Jakarta, aktual.com – Presiden Joko Widodo (Jokowi) telah tiba di Amerika Serikat (AS) setelah mengikuti Konferensi Tingkat Tinggi (KTT) Luar Biasa Organisasi Kerja Sama Islam (OKI) di Riyadh, Arab Saudi. Jokowi dijadwalkan untuk bertemu dengan Presiden AS Joe Biden di Gedung Putih.
Pertemuan antara Jokowi dan Biden akan berlangsung di Gedung Putih, AS, dan Jokowi melihatnya sebagai peluang untuk mengungkapkan dengan tegas posisi Indonesia terkait situasi di Gaza, Palestina.
“Kunjungan ini juga merupakan kesempatan baik untuk langsung menyampaikan hasil KTT OKI di Riyadh yang mencerminkan solidaritas negara-negara OKI untuk membela keadilan dan kemanusiaan,” ujar Jokowi.
Terlebih lagi, disampaikan bahwa dalam pertemuan ini, rencananya akan dibahas mengenai kemitraan antara Indonesia dan Amerika Serikat.
“Dalam kunjungan tersebut, Presiden Biden akan menegaskan kembali komitmen AS untuk memperdalam kemitraan yang telah berusia hampir 75 tahun antara negara demokrasi terbesar kedua dan ketiga di dunia,” kata Sekretaris Pers Gedung Putih, Karine Jean-Pierre, dilansir situs White House.
Jokowi dan Biden dijadwalkan akan mengupas kerjasama dalam bidang ekonomi, perdamaian, stabilitas regional, dan aspek lainnya.
Pertemuan ini dijadwalkan akan berlangsung pada hari Senin, (13/11/2023) waktu setempat. Menurut informasi yang dikutip dari Reuters, salah satu topik yang akan dibahas dalam pertemuan antara Jokowi dan Biden adalah mengenai baterai kendaraan listrik.
“Amerika Serikat dan Indonesia pada hari Senin akan membahas cara memajukan kemitraan mineral potensial yang bertujuan untuk merangsang perdagangan nikel logam baterai kendaraan listrik (EV), menurut tiga orang yang mengetahui langsung pembicaraan tersebut,” demikian dikutip Reuters.

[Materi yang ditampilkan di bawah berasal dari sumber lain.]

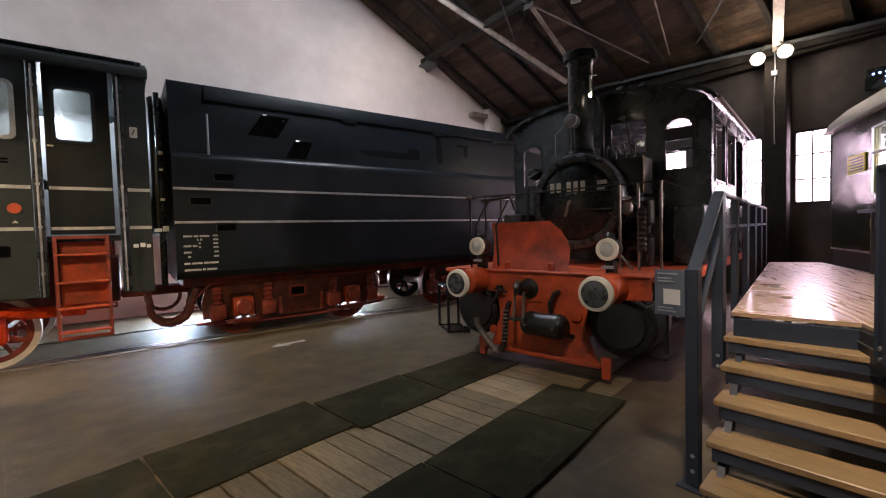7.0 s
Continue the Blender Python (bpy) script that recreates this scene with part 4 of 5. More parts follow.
for bx in (2.47, 6.82):
    for side in (-1, 1):
        yb = EY + side * 1.02
        o = side
        poly = [(bx - 1.62, .62), (bx - 1.55, .90), (bx + 1.55, .90), (bx + 1.62, .62), (bx + 1.60, .36), (bx + WB + .22, .36), (bx + WB + .18, .74), (bx + WB - .18, .74), (bx + WB - .22, .36), (bx + .60, .27), (bx - .60, .27), (bx - WB + .22, .36), (bx - WB + .18, .74), (bx - WB - .18, .74), (bx - WB - .22, .36), (bx - 1.60, .36)]
        b = part("bogie_frame", prism(poly, yb - .025, yb + .025), M_BOGIE, ten, "grimy red bogie side frame, darkened for shade between the parts")
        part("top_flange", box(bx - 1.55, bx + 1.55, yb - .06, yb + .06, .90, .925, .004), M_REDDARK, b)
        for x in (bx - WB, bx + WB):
            # plate added behind the axlebox opening to keep it dark
            part("dark_backing_plate", box(x - .24, x + .24, yb - o * .05 - .01, yb - o * .05 + .01, .34, .80), M_BOGIE, b)
            part("axlebox", box(x - .165, x + .165, yb - .09 + o * .05, yb + .09 + o * .05, .36, .68, .03, 2), M_REDOLD, b)
            part("axlebox_cover", lathe([(0, yb + o * .21), (.11, yb + o * .21), (.14, yb + o * .18), (.14, yb + o * .13), (0, yb + o * .13)], "y", (x, 0, .52), 18, cap=False), M_REDDARK, b)
            part("keep_bar", box(x - .26, x + .26, yb - .05 + o * .03, yb + .05 + o * .03, .25, .31, .01), M_REDDARK, b)
            for dx in (-.40, .40):
                part("spring_pot", box(x + dx - .115, x + dx + .115, yb + o * .12 - .10, yb + o * .12 + .10, .36, .60, .02, 2), M_REDDARK, b, "red cast spring pot")
                part("pot_boss", lathe([(0, yb + o * .245), (.045, yb + o * .245), (.05, yb + o * .21), (0, yb + o * .21)], "y", (x + dx, 0, .48), 10, cap=False), M_REDDARK, b)
                part("spring", lathe([(.06, .60), (.08, .62), (.055, .66), (.08, .70), (.055, .74), (.08, .78), (.055, .82), (.08, .86), (.06, .89)], "z", (x + dx, yb + o * .12, 0), 12), M_REDDARK, b)
        part("frame_window", framed(rrect(bx - .22, bx + .12, .58, .80, .04), rrect(bx - .17, bx + .07, .62, .76, .03), min(yb + o * .025, yb + o * .045), max(yb + o * .025, yb + o * .045), "y"), M_REDDARK, b)
        part("window_recess", box(bx - .17, bx + .07, yb + o * .027 - .002, yb + o * .027 + .002, .62, .76), M_VOID, b)
        for k in range(13):
            xk = bx - .66 + k * .11
            part("rivet", lathe([(0, yb + o * .038), (.012, yb + o * .034), (.014, yb + o * .024)], "y", (xk, 0, .33), 6, cap=False), M_REDDARK, b)
        part("brake_rod", tube([(bx - 1.7, yb + o * .02, .30), (bx - .7, yb + o * .02, .22), (bx + .7, yb + o * .02, .22), (bx + 1.7, yb + o * .02, .30)], .022, 7), M_REDDARK, b)
        part("stiffener", box(bx - .62, bx - .56, yb + o * .02 - .02, yb + o * .02 + .02, .30, .88, .006), M_REDDARK, b)
        part("stiffener", box(bx + .56, bx + .62, yb + o * .02 - .02, yb + o * .02 + .02, .30, .88, .006), M_REDDARK, b)
        part("brake_hanger", box(bx - .42, bx - .36, yb + o * .06 - .03, yb + o * .06 + .03, .30, .62, .01), M_REDDARK, b)
        part("brake_hanger", box(bx + .36, bx + .42, yb + o * .06 - .03, yb + o * .06 + .03, .30, .62, .01), M_REDDARK, b)
        part("guard_pipe", tube([(bx - 1.72, yb + o * .1, .72), (bx - 1.5, yb + o * .12, .95), (bx, yb + o * .12, .97), (bx + 1.5, yb + o * .12, .95), (bx + 1.72, yb + o * .1, .72)], .02, 6), M_REDDARK, b)
        part("end_step", box(bx + 1.5, bx + 1.72, yb + o * .02 - .1, yb + o * .02 + .1, .34, .40, .01), M_REDOLD, b)
    for x in (bx - WB, bx + WB):
        for side in (-1, 1):
            # near wheels dark red, far wheels black
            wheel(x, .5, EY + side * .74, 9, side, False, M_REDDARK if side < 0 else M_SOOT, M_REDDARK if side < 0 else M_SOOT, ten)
        part("axle", tube([(x, EY - .7, .5), (x, EY + .7, .5)], .08, 12), M_STEEL, ten)
    part("bogie_bolster", box(bx - .3, bx + .3, EY - .95, EY + .95, .55, .9, .03), M_SOOT, ten)
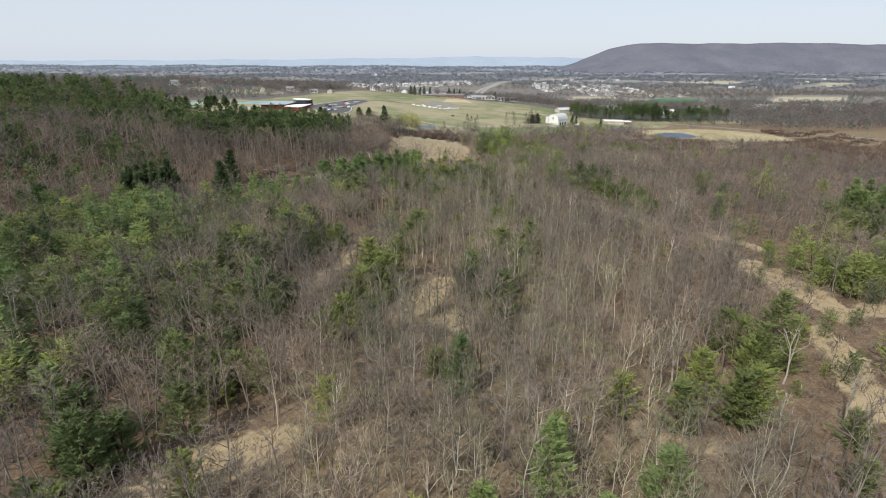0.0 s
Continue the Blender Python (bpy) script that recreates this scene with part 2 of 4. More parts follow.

Menurut informasi dari sumber yang tidak diidentifikasi, langkah berikutnya untuk mendorong Indonesia dan Amerika menuju negosiasi resmi mengenai kemitraan ini akan diperbincangkan ketika Jokowi melakukan kunjungan ke Gedung Putih.
Pemerintahan Biden disebut masih prihatin tentang standar lingkungan, sosial, dan tata kelola di Indonesia, dan sedang mengevaluasi cara terbaik agar kesepakatan tersebut dapat terlaksana.
“Ada banyak pekerjaan yang harus dilakukan sebelum kami dapat secara resmi mengumumkan perundingan mengenai kemitraan mineral penting,” kata sumber tersebut.
Pada bulan September, Indonesia, yang merupakan pemilik cadangan bijih nikel terbesar di dunia, mengajukan permintaan kepada Amerika Serikat untuk memulai pembicaraan mengenai kesepakatan perdagangan mineral penting. Hal ini bertujuan agar ekspor dari negara Asia Tenggara dapat diikutsertakan dalam Undang-Undang Pengurangan Inflasi (IRA) AS.
Sebagian besar bijih nikel Indonesia saat ini diolah menjadi logam mentah. Namun, pemerintah berkeinginan untuk membangun rantai pasokan kendaraan listrik guna mengoptimalkan cadangan nikel yang sangat besar tersebut, yang dapat dijadikan sebagai bahan baterai.